Task details: In your copy, include every line of the listing below exactly but none of the pictures.

━━━ Information shown ━━━

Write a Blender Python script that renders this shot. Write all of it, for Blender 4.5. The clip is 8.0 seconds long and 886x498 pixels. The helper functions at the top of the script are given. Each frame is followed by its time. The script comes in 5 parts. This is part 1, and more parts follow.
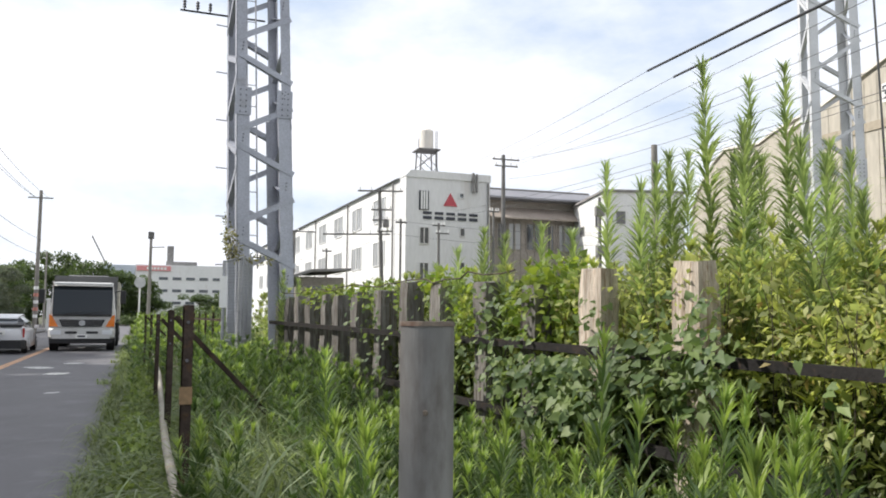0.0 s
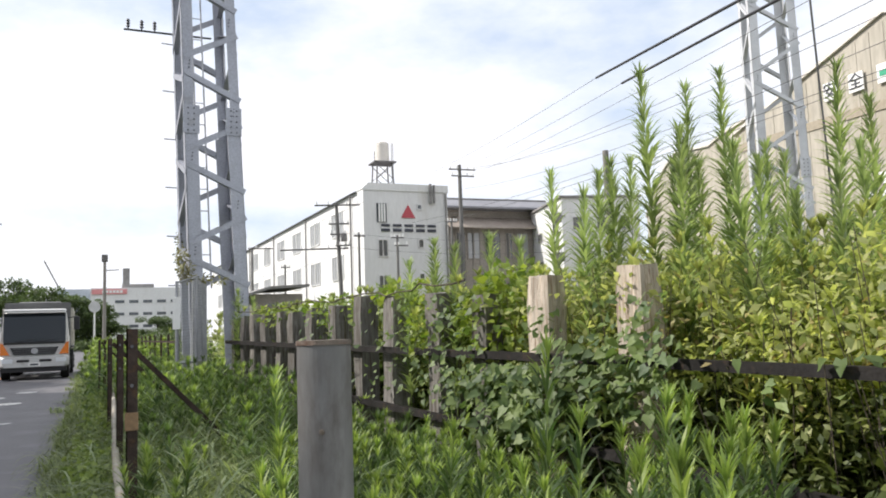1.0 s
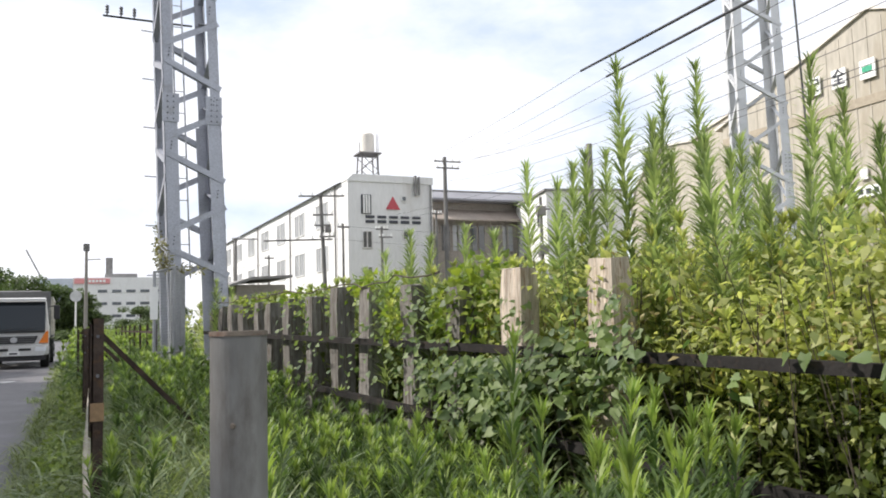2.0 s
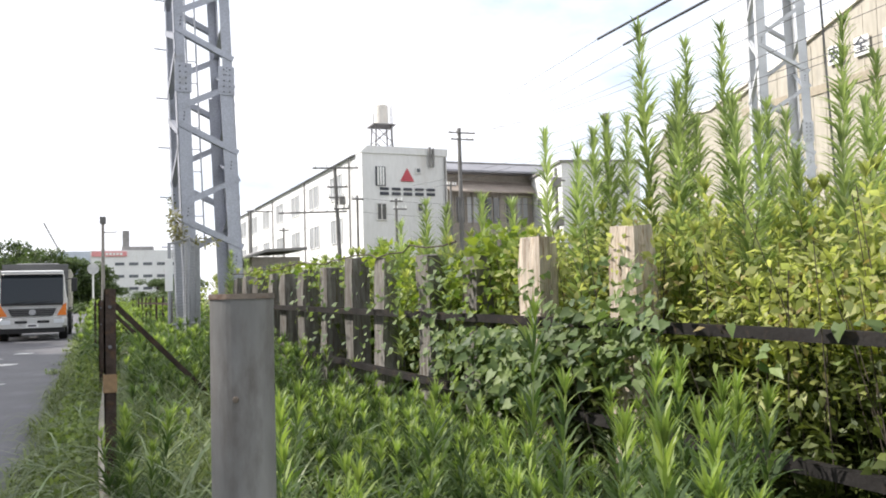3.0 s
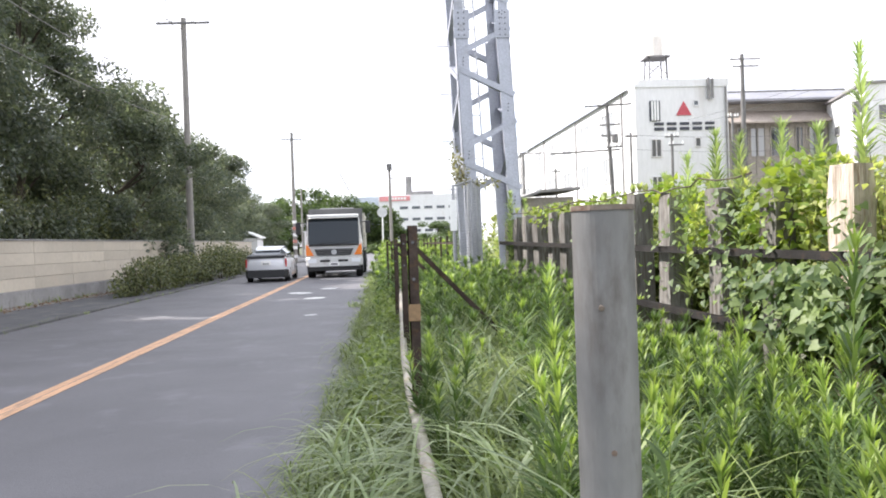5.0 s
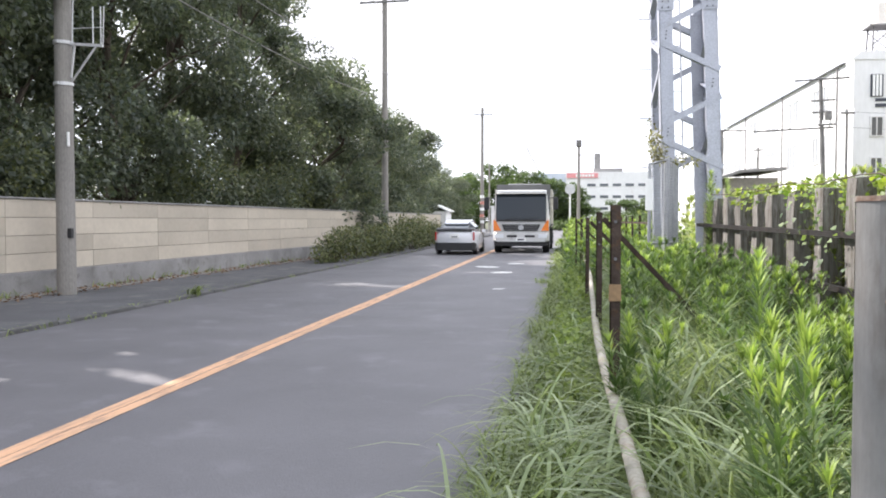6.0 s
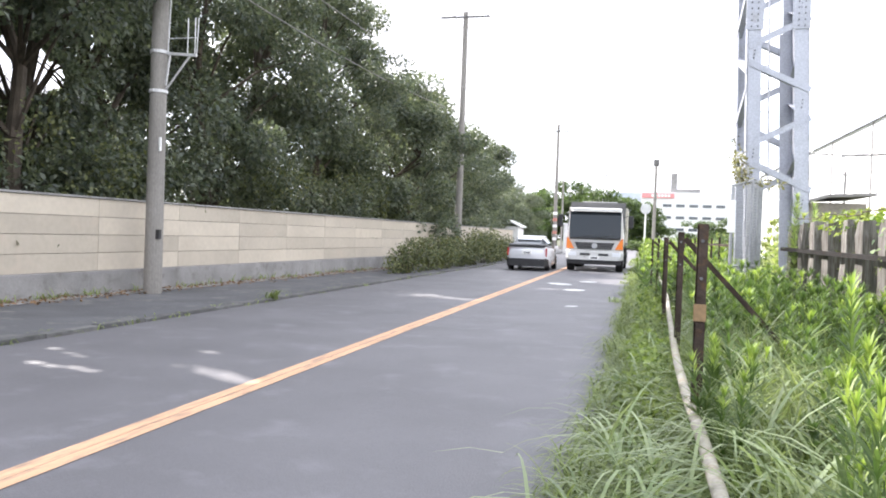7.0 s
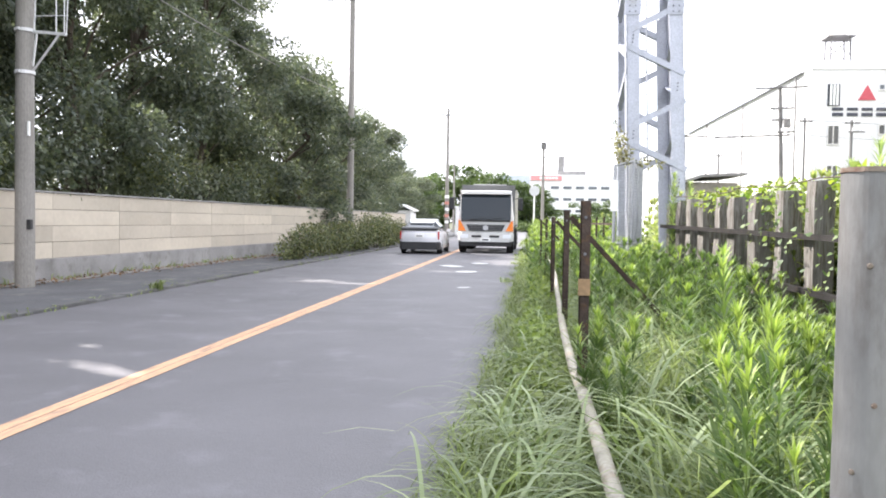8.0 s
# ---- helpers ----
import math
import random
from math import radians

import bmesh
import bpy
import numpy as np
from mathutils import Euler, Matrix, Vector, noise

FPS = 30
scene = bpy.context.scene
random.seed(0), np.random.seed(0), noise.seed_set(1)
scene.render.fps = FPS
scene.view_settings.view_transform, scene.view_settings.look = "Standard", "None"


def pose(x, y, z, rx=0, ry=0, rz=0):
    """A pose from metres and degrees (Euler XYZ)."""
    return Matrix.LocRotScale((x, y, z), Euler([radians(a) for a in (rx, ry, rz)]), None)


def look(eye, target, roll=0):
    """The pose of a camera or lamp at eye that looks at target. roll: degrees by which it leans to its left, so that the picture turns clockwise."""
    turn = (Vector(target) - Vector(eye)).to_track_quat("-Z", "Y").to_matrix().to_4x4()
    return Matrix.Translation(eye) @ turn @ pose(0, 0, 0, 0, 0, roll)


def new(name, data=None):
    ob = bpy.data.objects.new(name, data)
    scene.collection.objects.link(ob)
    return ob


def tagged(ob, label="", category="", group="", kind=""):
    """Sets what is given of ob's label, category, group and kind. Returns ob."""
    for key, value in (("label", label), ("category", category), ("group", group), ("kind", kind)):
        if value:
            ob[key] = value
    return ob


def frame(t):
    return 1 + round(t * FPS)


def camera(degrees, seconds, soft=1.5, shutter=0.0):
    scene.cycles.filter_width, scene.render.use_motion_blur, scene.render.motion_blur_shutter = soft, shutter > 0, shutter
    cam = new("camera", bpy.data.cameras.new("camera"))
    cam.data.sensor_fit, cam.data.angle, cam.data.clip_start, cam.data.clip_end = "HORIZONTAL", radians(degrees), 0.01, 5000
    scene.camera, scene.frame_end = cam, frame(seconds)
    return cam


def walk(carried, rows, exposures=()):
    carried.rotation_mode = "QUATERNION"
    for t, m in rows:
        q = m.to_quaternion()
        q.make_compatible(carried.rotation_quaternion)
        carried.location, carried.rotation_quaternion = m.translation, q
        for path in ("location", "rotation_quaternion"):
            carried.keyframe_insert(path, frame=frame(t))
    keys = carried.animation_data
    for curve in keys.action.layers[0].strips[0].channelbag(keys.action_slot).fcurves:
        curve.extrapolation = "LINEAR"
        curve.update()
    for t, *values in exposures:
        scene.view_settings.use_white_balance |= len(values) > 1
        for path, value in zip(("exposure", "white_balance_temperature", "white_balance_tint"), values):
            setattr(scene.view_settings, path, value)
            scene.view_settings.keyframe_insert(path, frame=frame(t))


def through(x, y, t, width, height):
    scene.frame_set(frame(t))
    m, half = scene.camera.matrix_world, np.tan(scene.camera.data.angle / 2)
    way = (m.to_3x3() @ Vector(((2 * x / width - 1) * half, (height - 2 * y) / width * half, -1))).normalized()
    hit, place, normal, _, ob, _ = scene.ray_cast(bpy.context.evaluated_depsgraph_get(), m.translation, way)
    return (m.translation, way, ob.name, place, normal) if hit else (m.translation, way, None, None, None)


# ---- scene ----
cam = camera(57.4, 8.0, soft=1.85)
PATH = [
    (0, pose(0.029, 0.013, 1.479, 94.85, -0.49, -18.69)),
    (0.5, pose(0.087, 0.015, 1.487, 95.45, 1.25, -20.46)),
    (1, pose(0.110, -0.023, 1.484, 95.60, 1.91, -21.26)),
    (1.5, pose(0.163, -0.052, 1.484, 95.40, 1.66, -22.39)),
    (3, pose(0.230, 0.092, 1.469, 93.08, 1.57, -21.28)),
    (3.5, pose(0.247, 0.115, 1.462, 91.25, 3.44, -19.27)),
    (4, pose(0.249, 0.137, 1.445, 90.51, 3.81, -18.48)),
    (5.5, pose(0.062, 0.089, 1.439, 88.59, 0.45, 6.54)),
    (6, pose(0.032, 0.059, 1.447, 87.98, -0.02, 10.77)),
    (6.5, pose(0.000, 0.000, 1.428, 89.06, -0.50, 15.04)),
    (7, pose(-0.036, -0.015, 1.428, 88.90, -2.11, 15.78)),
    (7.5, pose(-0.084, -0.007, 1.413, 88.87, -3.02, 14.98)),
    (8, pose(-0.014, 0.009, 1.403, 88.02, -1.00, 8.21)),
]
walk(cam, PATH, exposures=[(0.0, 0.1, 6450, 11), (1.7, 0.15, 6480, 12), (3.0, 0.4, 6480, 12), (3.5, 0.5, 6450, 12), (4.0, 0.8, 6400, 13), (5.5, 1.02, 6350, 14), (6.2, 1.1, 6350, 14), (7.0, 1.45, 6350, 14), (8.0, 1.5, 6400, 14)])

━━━

Reply:
Write a Blender Python script that renders this shot. Write all of it, for Blender 4.5. The clip is 8.0 seconds long and 886x498 pixels. The helper functions at the top of the script are given. Each frame is followed by its time. The script comes in 5 parts. This is part 1, and more parts follow.
0.0 s
1.0 s
2.0 s
3.0 s
5.0 s
6.0 s
7.0 s
8.0 s
# ---- helpers ----
import math
import random
from math import radians

import bmesh
import bpy
import numpy as np
from mathutils import Euler, Matrix, Vector, noise

FPS = 30
scene = bpy.context.scene
random.seed(0), np.random.seed(0), noise.seed_set(1)
scene.render.fps = FPS
scene.view_settings.view_transform, scene.view_settings.look = "Standard", "None"


def pose(x, y, z, rx=0, ry=0, rz=0):
    """A pose from metres and degrees (Euler XYZ)."""
    return Matrix.LocRotScale((x, y, z), Euler([radians(a) for a in (rx, ry, rz)]), None)


def look(eye, target, roll=0):
    """The pose of a camera or lamp at eye that looks at target. roll: degrees by which it leans to its left, so that the picture turns clockwise."""
    turn = (Vector(target) - Vector(eye)).to_track_quat("-Z", "Y").to_matrix().to_4x4()
    return Matrix.Translation(eye) @ turn @ pose(0, 0, 0, 0, 0, roll)


def new(name, data=None):
    ob = bpy.data.objects.new(name, data)
    scene.collection.objects.link(ob)
    return ob


def tagged(ob, label="", category="", group="", kind=""):
    """Sets what is given of ob's label, category, group and kind. Returns ob."""
    for key, value in (("label", label), ("category", category), ("group", group), ("kind", kind)):
        if value:
            ob[key] = value
    return ob


def frame(t):
    return 1 + round(t * FPS)


def camera(degrees, seconds, soft=1.5, shutter=0.0):
    scene.cycles.filter_width, scene.render.use_motion_blur, scene.render.motion_blur_shutter = soft, shutter > 0, shutter
    cam = new("camera", bpy.data.cameras.new("camera"))
    cam.data.sensor_fit, cam.data.angle, cam.data.clip_start, cam.data.clip_end = "HORIZONTAL", radians(degrees), 0.01, 5000
    scene.camera, scene.frame_end = cam, frame(seconds)
    return cam


def walk(carried, rows, exposures=()):
    carried.rotation_mode = "QUATERNION"
    for t, m in rows:
        q = m.to_quaternion()
        q.make_compatible(carried.rotation_quaternion)
        carried.location, carried.rotation_quaternion = m.translation, q
        for path in ("location", "rotation_quaternion"):
            carried.keyframe_insert(path, frame=frame(t))
    keys = carried.animation_data
    for curve in keys.action.layers[0].strips[0].channelbag(keys.action_slot).fcurves:
        curve.extrapolation = "LINEAR"
        curve.update()
    for t, *values in exposures:
        scene.view_settings.use_white_balance |= len(values) > 1
        for path, value in zip(("exposure", "white_balance_temperature", "white_balance_tint"), values):
            setattr(scene.view_settings, path, value)
            scene.view_settings.keyframe_insert(path, frame=frame(t))


def through(x, y, t, width, height):
    scene.frame_set(frame(t))
    m, half = scene.camera.matrix_world, np.tan(scene.camera.data.angle / 2)
    way = (m.to_3x3() @ Vector(((2 * x / width - 1) * half, (height - 2 * y) / width * half, -1))).normalized()
    hit, place, normal, _, ob, _ = scene.ray_cast(bpy.context.evaluated_depsgraph_get(), m.translation, way)
    return (m.translation, way, ob.name, place, normal) if hit else (m.translation, way, None, None, None)


# ---- scene ----
cam = camera(57.4, 8.0, soft=1.85)
PATH = [
    (0, pose(0.029, 0.013, 1.479, 94.85, -0.49, -18.69)),
    (0.5, pose(0.087, 0.015, 1.487, 95.45, 1.25, -20.46)),
    (1, pose(0.110, -0.023, 1.484, 95.60, 1.91, -21.26)),
    (1.5, pose(0.163, -0.052, 1.484, 95.40, 1.66, -22.39)),
    (3, pose(0.230, 0.092, 1.469, 93.08, 1.57, -21.28)),
    (3.5, pose(0.247, 0.115, 1.462, 91.25, 3.44, -19.27)),
    (4, pose(0.249, 0.137, 1.445, 90.51, 3.81, -18.48)),
    (5.5, pose(0.062, 0.089, 1.439, 88.59, 0.45, 6.54)),
    (6, pose(0.032, 0.059, 1.447, 87.98, -0.02, 10.77)),
    (6.5, pose(0.000, 0.000, 1.428, 89.06, -0.50, 15.04)),
    (7, pose(-0.036, -0.015, 1.428, 88.90, -2.11, 15.78)),
    (7.5, pose(-0.084, -0.007, 1.413, 88.87, -3.02, 14.98)),
    (8, pose(-0.014, 0.009, 1.403, 88.02, -1.00, 8.21)),
]
walk(cam, PATH, exposures=[(0.0, 0.1, 6450, 11), (1.7, 0.15, 6480, 12), (3.0, 0.4, 6480, 12), (3.5, 0.5, 6450, 12), (4.0, 0.8, 6400, 13), (5.5, 1.02, 6350, 14), (6.2, 1.1, 6350, 14), (7.0, 1.45, 6350, 14), (8.0, 1.5, 6400, 14)])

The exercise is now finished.